Viewed that way, Mondays aren't so bad. I go out into the street on Monday morning and what I see is the world returned to its ordinary-time self: businesses open. Trucks making deliveries. The mailman scooting around. The guy across the street sanding the side of his house, getting ready to paint it.

I once had a job where I worked weekends, with Friday and Monday my days off. That was cool, to be able to go out on Monday and ride my bike around when everyone else was in their offices.


And some businesses do this of course. Since Sunday is traditionally the busiest day of the week in the restaurant business, some small restaurants close on Mondays and make that their day off.

Still hate and dread Mondays? Here are some suggestions:

1. Find another job. if what you do is getting you down to the point where you dread the start of the work week, maybe you should take direct action.

2. Make Monday the day of a pleasant ritual. Start regularly going to a favorite luncheon spot on Mondays. Or meeting with friends for drinks after work. Or make Monday the day you habitually knock off early. Make up for it by working a little extra on a couple of other days.

3. Move to a country where Monday is the sabbath.

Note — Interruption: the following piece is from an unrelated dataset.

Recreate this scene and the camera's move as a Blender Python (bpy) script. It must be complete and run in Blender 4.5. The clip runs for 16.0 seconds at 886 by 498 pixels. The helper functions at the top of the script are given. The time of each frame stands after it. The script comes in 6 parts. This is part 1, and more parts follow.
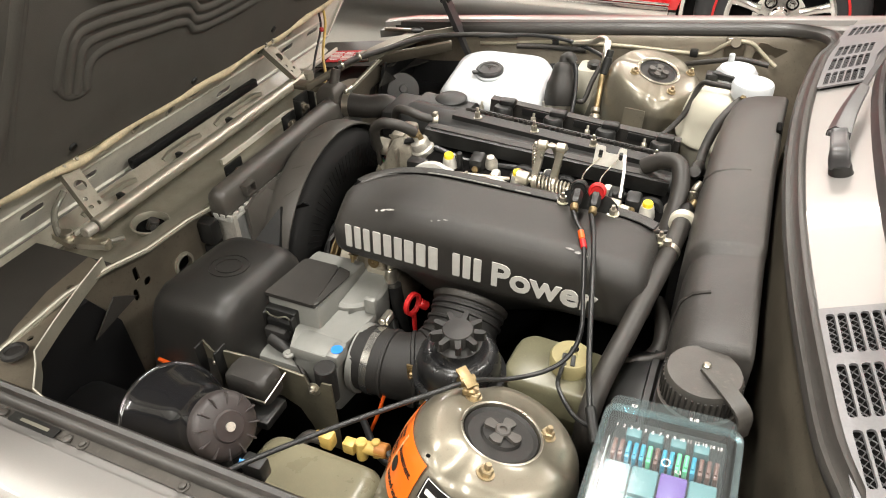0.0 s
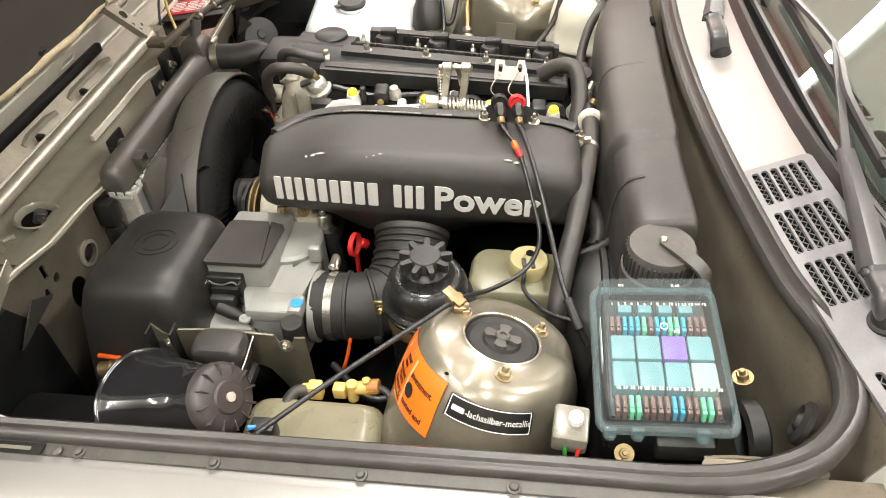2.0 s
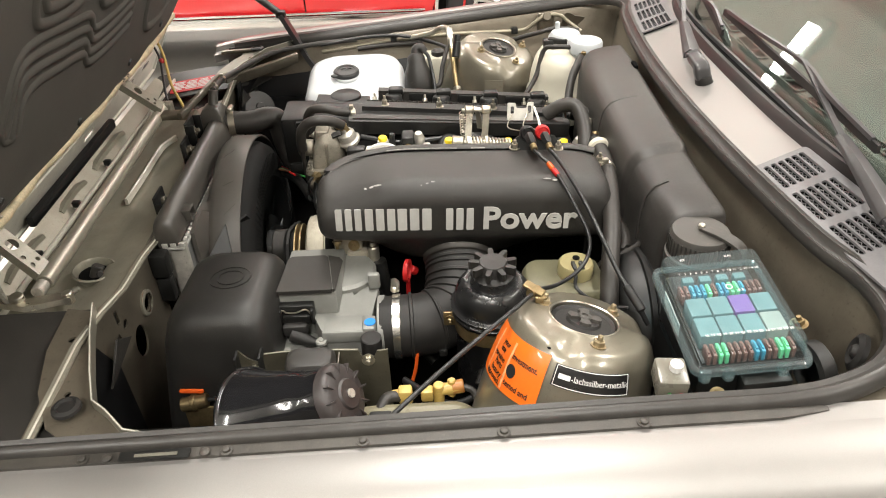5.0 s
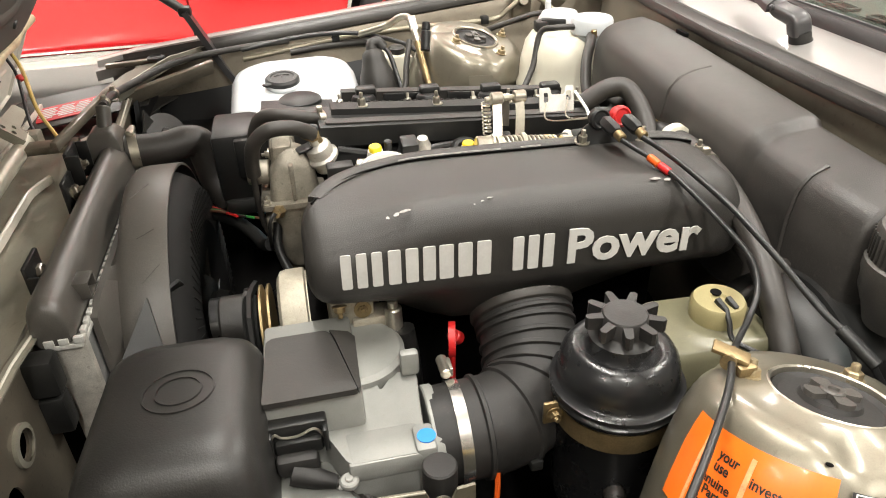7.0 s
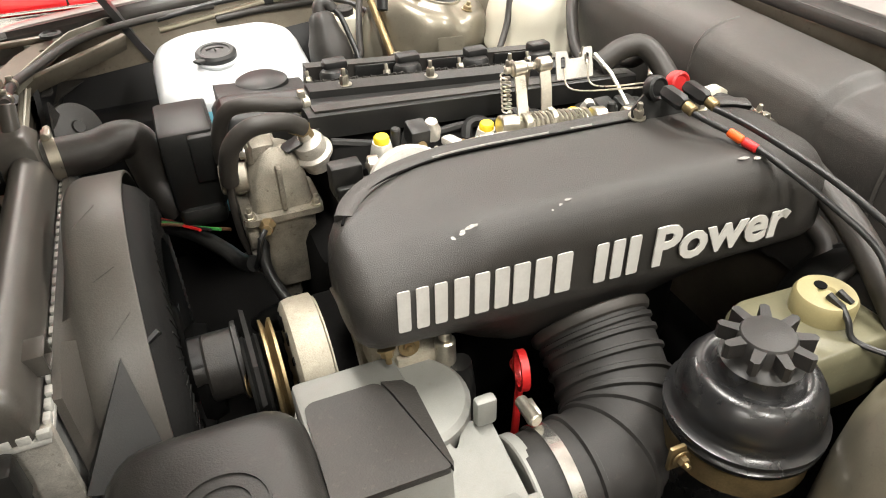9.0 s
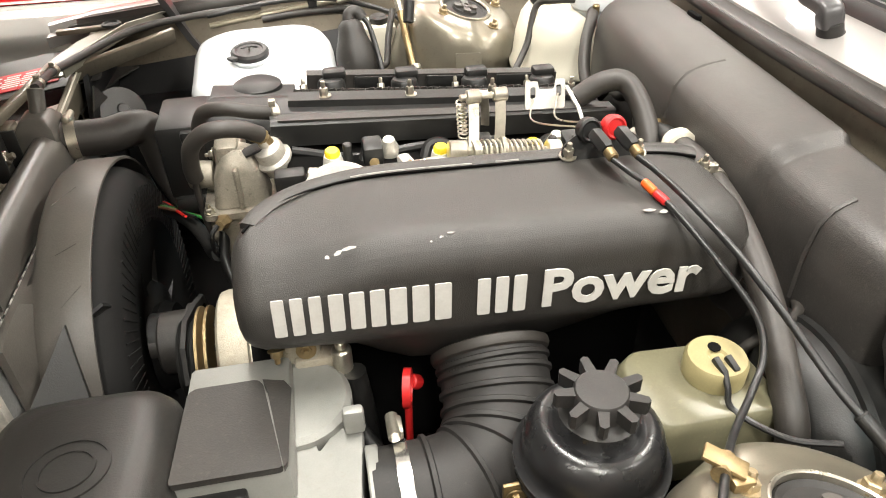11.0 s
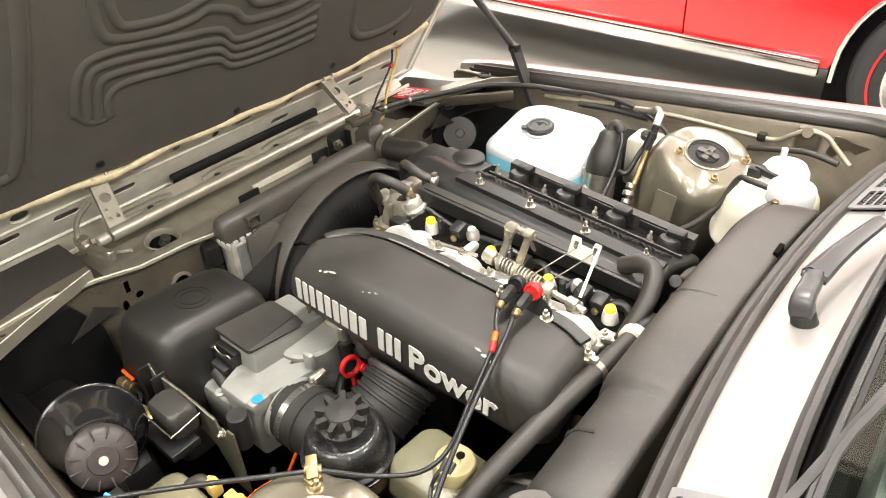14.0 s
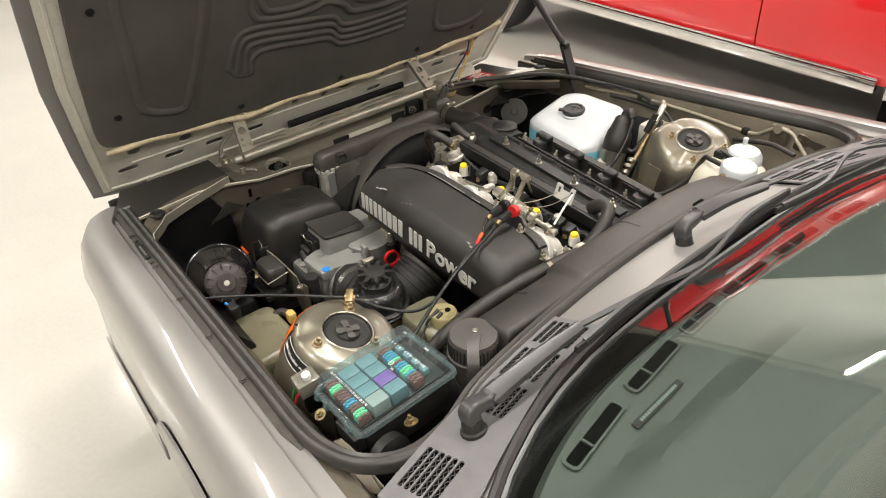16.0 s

4. Adopt the Julian calendar.

Or you could go into the restaurant business. Which reminds me of one of my favorite classic TV-comedy moments: in an episode of Get Smart, the late Don Adams goes into a French restaurant. This is one of the most oft-repeated gags in sitcom history: the American who makes a fool of himself in a French restaurant because he can't understand the menu. Remember Lucy and the escargots? Well, in this case, not wanting to tip off the waiter to his ignorance of French, Maxwell Smart points to "Ferme le lundi" at the bottom of the menu card and says, "I'll have that."

"But monsieur--"

"Look, that's what I want. I'll have that."

"Very good, monsieur. One order of 'Closed on Mondays.' "

I don't know what kind of sauce the French would put on that, but I'll bet it would be good.